Thanks for the information. The system I would like to simulate is a long, linear, charged polymer chain moving under inhomogeneous electric field in salt solution and untangle by hitting obstacles. To make this cheap, I don't think I can apply any solvent, including LB method.
So far it has L-J potential, linear elasticity, bending elasticity as well as Coulomb force. I would like to see how long does it take the chain to untangle as well as how it untangles. It is a system not close to equilibrium. But I do need some random motion of each bead so that the polymer chain is physical.
The options I think I have are: 1. scale the velocity of the bead so that the temperature is a constant. 2. scale the relative velocity to the center of the mass, so that the vibrational energy is conservative. 3. apply a Langevin thermostat so that the beads feel friction between each other and have the some random impulse from the solvent.
The option 2 and 3 seem to be the two best candidates. But will the option 3 be better for this?
On Nov 3, 2014, at 5:39 AM, Florian Weik wrote:
as Xikai Jiang wrote ESPResSo does not implement velocity rescaling thermostats (one of the reasons for that is that there are well known difficulties with this approach, if you don't now about that you should google for "Flying ice cube" effect.). The default thermostat in ESPResSo is a Langevin thermostat. DPD can also be used, but this is not the default approach and should only be used if the other features of DPD are needed. Langevin dynamics introduces a friction term into the equations of motion for the particles which is proportional to the velocity of the particle. The translational velocity you get is the one at which the electric force on your chain and the friction force on its particles are in balance. As such the stationary velocity you get depends on the friction you choose. This somewhat models the interaction between molecules and the solvent which in typical physical situations is present in reality. The DPD thermostat can be configured in such a way that it only has friction on the particle-particle interactions, so that the center of mass movement hast no dampening on it. In this case the translational velocity will diverge with time, because the external field keeps pumping energy into the system but no energy is dissipated.

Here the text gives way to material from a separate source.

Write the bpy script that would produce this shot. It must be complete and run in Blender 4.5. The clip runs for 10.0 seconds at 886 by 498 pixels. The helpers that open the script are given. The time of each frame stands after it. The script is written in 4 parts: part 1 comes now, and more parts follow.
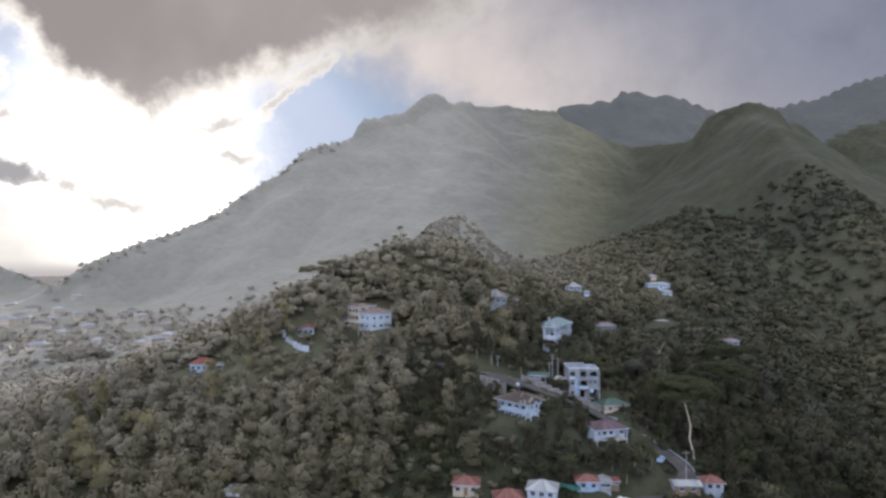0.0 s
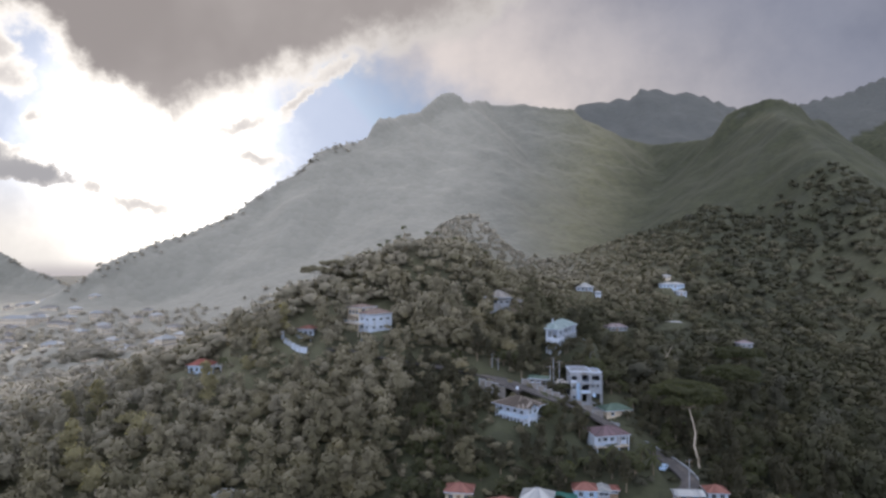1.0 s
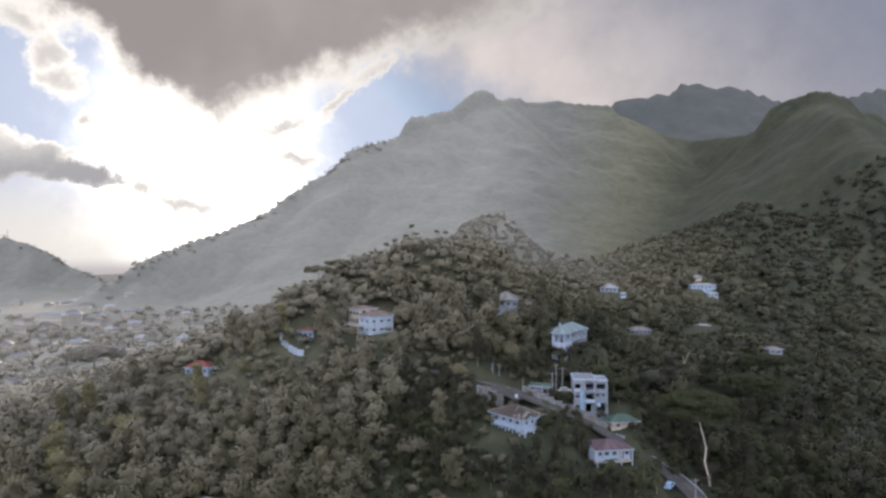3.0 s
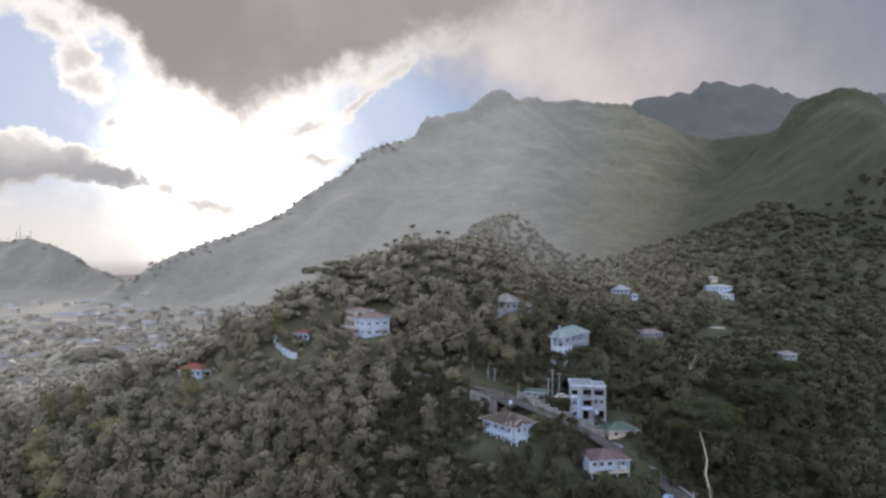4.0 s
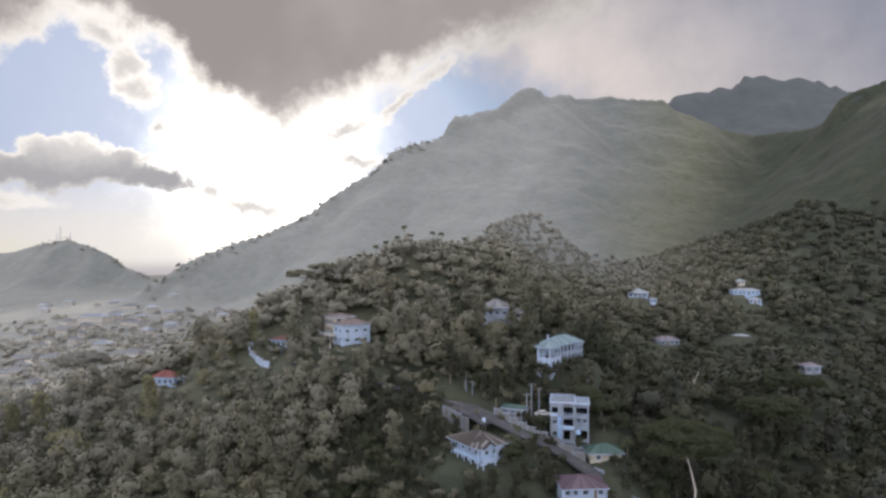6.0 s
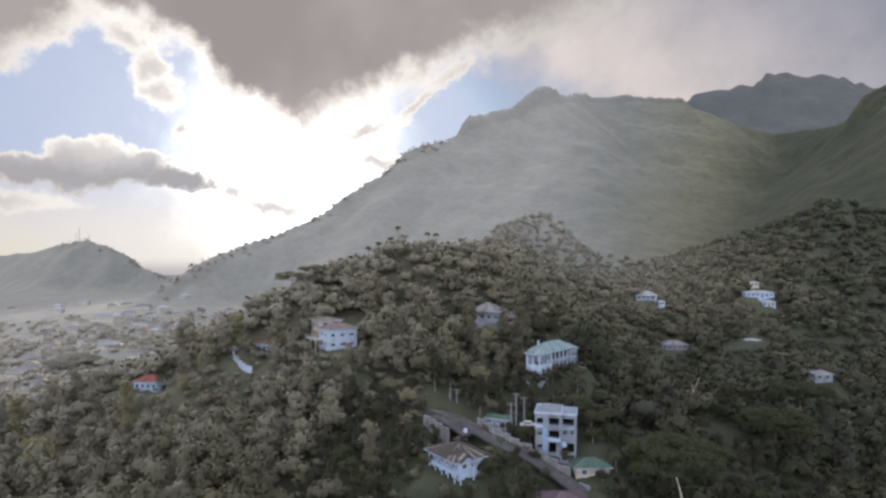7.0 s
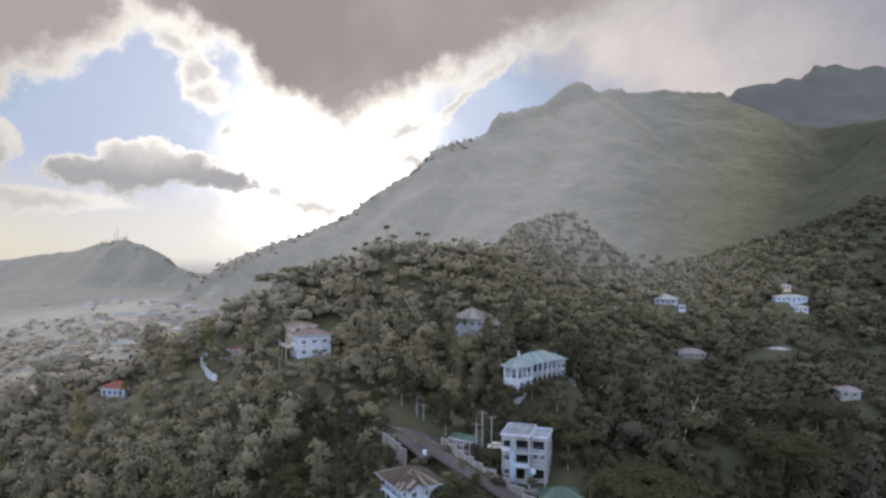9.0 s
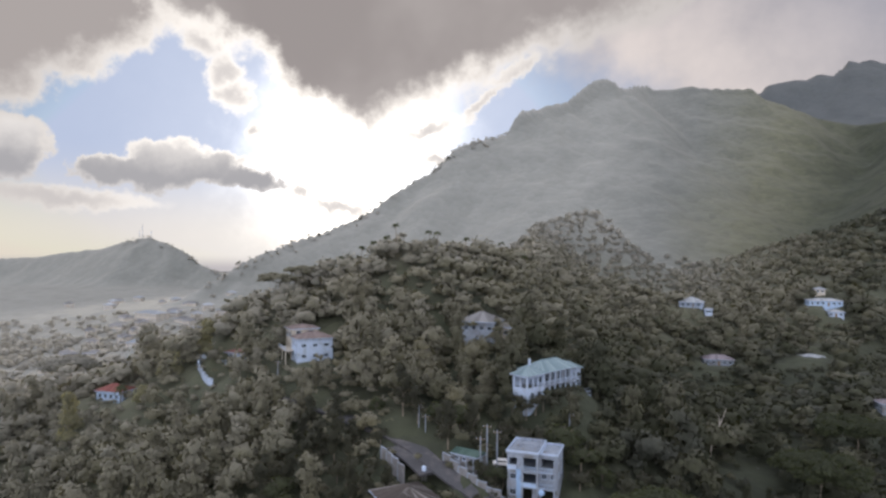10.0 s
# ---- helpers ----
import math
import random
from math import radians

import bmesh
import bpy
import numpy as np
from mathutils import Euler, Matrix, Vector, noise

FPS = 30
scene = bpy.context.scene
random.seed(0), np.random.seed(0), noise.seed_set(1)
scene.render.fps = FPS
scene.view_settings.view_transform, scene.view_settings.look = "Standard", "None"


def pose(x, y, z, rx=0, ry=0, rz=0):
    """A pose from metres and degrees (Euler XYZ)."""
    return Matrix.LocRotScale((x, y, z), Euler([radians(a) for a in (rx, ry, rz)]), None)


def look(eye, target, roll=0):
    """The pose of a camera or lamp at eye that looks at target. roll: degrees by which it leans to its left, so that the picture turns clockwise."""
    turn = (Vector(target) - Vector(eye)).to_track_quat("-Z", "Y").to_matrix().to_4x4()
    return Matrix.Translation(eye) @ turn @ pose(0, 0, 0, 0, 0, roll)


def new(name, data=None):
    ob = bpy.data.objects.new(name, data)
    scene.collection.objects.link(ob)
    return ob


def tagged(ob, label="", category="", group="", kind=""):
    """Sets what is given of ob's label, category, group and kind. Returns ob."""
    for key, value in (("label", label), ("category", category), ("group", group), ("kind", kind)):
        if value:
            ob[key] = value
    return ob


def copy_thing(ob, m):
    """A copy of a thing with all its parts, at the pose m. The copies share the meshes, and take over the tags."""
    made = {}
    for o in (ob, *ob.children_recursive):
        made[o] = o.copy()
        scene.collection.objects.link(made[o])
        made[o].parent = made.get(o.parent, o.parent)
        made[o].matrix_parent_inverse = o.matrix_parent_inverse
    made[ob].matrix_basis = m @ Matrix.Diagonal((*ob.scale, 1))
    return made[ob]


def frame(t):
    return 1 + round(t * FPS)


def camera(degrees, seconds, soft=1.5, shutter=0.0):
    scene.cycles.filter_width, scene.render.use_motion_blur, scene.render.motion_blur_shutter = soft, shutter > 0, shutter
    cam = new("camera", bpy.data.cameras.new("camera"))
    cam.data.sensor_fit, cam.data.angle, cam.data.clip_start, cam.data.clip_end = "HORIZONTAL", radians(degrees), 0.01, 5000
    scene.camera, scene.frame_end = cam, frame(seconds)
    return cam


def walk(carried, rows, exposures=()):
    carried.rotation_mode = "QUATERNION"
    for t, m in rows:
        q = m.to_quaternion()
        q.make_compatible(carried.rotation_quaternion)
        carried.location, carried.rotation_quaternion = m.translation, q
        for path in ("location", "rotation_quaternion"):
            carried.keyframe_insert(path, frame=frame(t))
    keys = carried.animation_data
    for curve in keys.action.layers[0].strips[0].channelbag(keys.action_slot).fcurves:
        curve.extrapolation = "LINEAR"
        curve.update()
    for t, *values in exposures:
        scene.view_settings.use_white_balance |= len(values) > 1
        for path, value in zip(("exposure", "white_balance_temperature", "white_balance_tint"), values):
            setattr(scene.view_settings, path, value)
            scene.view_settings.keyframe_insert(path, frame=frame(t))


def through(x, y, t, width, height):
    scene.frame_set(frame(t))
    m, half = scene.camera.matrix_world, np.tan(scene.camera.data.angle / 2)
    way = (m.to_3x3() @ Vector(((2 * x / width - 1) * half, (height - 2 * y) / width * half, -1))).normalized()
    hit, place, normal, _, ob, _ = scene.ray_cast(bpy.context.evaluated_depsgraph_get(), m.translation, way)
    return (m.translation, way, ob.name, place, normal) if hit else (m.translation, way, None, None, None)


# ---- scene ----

Typical (coarse grained) simulations of charged polymers use the Langevin thermostat, or something more elaborate like a Lattice-Boltzmann fluid if hydrodynamic interactions should be explicitly modeled.
The choice of the thermostat is not a merely technical one, but should correspond to the physics of you system. Please read the relevant sections of the ESPResSo User's guide before you start simulations. If you want further help, you should describe more closely to what end you want to do your simulation and what physics you want to capture.